Millions of Syrians are using social media tools such as Facebook, Twitter, YouTube and Skype to disseminate and discuss the conflict. Each week Syria Deeply monitors the online conversation in English and Arabic, pulling out the highlights in a feature called the Social Media Buzz.
After a deadly car bomb detonated near the Baath Party headquarters in Damascus on Thursday, both the Assad regime and its opponents seemed to agree on a basic principle: attacks on civilians must be condemned. But that unity wasn’t destined to last.
The usual suspects behind such explosions, Jabhat Al Nusra, which the U.S. says has links to Al Qaeda in Iraq, didn’t claim responsibility for the attack. That left many opposition activists speculating that the government may have orchestrated the bombing.
Yassin Haj Saleh, a prominent liberal dissident, raised the suspicion, and linked to a video showing similarities between unexploded bombs from the Damascus attack and the Syrian regime’s notorious barrel bombs. He also condemned the government for launching Scud missiles on civilians, as a way of marking the hypocrisy of the Assad regime’s condemnation of terrorist attacks.
Dozens of civilians were killed in multiple Scud attacks in Aleppo last week. Videos of the destruction (below) filled social media streams, along with heart-wrenching pictures of dead children, fueling the sense of anger and abandonment toward the international community that has spread among Syrians. (In an echo of their frustration, Robert Ford, the U.S. Ambassador to Syria, used Facebook to register his condemnation of the Scud attack).
The increased deployment of Scuds was an unwelcome addition to the archives of instruments of war captured by Syrian citizen journalists, then picked up by the global press.
> The new genre of Syria videos is footage of SCUD missiles (!!!) on course to trash a neighbourhood: youtube.com/watch?v=K9mmJo… > — Tom Gara (@tomgara) February 23, 2013
This escalation of violence and the seeming futility of the major powers to end the bloodshed were cited as the reasons behind the National Coalition’s choice to boycott upcoming meetings in Washington and Moscow, as well as the Friends of Syria gathering in Rome. Moaz Al Khatib, the president of the National Coalition, broke the news on traditional media and then returned to Facebook diplomacy to affirm the message.
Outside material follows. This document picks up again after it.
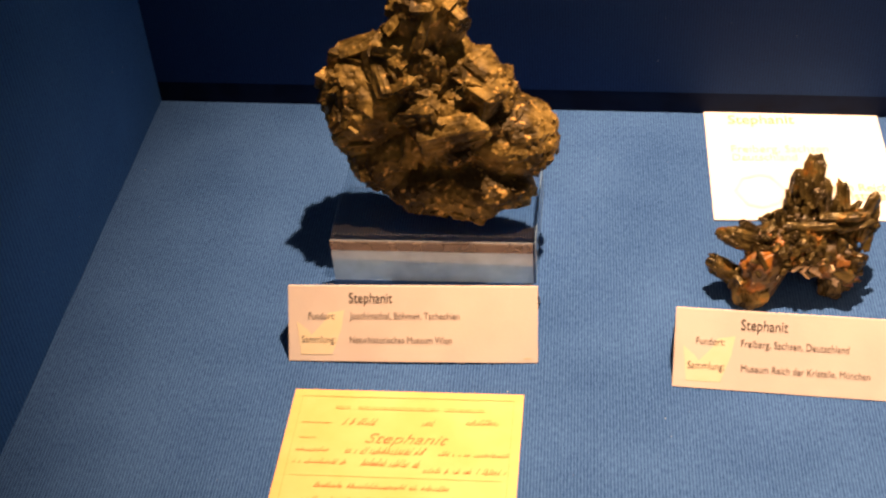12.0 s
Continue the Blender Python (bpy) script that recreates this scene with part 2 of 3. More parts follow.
def box(w, d, h, bevel=0.0, segments=2, at=(0, 0, 0)):
    """A box standing on z = 0 of its own, with rounded edges."""
    bm = bmesh.new()
    bmesh.ops.create_cube(bm, size=1.0)
    bmesh.ops.transform(bm, matrix=Matrix.Translation(at) @ Matrix.Translation((0, 0, h / 2)) @ Matrix.Diagonal((w, d, h, 1)), verts=bm.verts)
    if bevel:
        bmesh.ops.bevel(bm, geom=bm.edges[:], offset=bevel, segments=segments, affect="EDGES", profile=0.5)
    return bm


def extrude_outline(points, thickness):
    """A flat outline in x and y, given depth along z from 0."""
    bm = bmesh.new()
    low = [bm.verts.new((x, y, 0)) for x, y in points]
    high = [bm.verts.new((x, y, thickness)) for x, y in points]
    bm.faces.new(low[::-1])
    bm.faces.new(high)
    for i in range(len(points)):
        j = (i + 1) % len(points)
        bm.faces.new((low[i], low[j], high[j], high[i]))
    return bm


def wall_between(name, a, b, low, high, thick, mat, label):
    """A straight wall from a to b; its thickness lies to the left of that way."""
    a, b = Vector(a), Vector(b)
    way = b - a
    bm = box(way.length, thick, high - low)
    ob = part(name, bm, mat)
    ob.matrix_basis = Matrix.Translation((a.x, a.y, low)) @ Matrix.Rotation(math.atan2(way.y, way.x), 4, "Z") @ Matrix.Translation((way.length / 2, thick / 2, 0))
    return tagged(ob, label, "wall", kind="structure")


# ---- the case ----
ground = part("floor_hall", box(3.2, 3.2, 0.05, at=(0, -0.3, -0.95)), HALL_FLOOR)
tagged(ground, "dark brown floor of the museum hall", "floor", kind="structure")
for nm, a, b in (("wall_hall_south", (1.5, -1.8), (-1.5, -1.8)), ("wall_hall_west", (-1.5, -1.8), (-1.5, 1.2)),
                 ("wall_hall_north", (-1.5, 1.2), (1.5, 1.2)), ("wall_hall_east", (1.5, 1.2), (1.5, -1.8))):
    wall_between(nm, b, a, -0.9, 2.0, 0.08, HALL_WALL, "plain dark wall of the museum hall")
tagged(part("ceiling", box(3.2, 3.2, 0.08, at=(0, -0.3, 2.0)), HALL_WALL), "plain dark ceiling of the museum hall", "ceiling", kind="structure")

# cloth-covered base of the case, one sheet
CASE = [(-0.4285, 0.1638), (0.42, 0.2530), (0.42, 0.3590), (0.1270, 0.5600), (-0.4695, 0.5005)]
base = extrude_outline(CASE, 0.02)
bmesh.ops.transform(base, matrix=Matrix.Translation((0, 0, -0.02)), verts=base.verts)
tagged(part("floor", base, CLOTH), "blue ribbed cloth covering the base of the display case", "case floor", kind="structure")
plinth = extrude_outline(CASE, 0.878)
bmesh.ops.transform(plinth, matrix=Matrix.Translation((0, 0, -0.90)), verts=plinth.verts)
tagged(part("plinth", plinth, FRONT), "grey-brown plinth carrying the display case", "plinth", kind="structure")
wall_between("wall_north", (-0.484, 0.4990), (0.134, 0.5607), 0.012, 0.22, 0.015, SHADED_WALL_CLOTH, "blue cloth-covered back wall of the display case, coloured for its shade")
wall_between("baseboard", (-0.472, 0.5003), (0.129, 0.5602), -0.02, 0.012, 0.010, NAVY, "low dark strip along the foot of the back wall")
wall_between("wall_east", (0.127, 0.5600), (0.42, 0.3590), -0.02, 0.54, 0.012, SHADED_WALL_CLOTH, "blue cloth-covered panel set at an angle, coloured for its shade")
wall_between("wall_west", (-0.4215, 0.164), (-0.4695, 0.5025), -0.02, 0.24, 0.012, DIM_SIDE_CLOTH, "blue cloth-covered side wall of the display case, coloured for dim light")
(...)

Al Khatib’s move appeared to have wide backing from the Coalition and received immediate positive feedback online.
Hamza Al Khatib, the 13-year-old boy from Daraa who was tortured to death in May 2011 and became an early symbol of the revolution, was remembered on social media this week. An activist in Deraa uploaded a video (below) of his tombstone, which was damaged from the shelling f a graveyard in the southern province.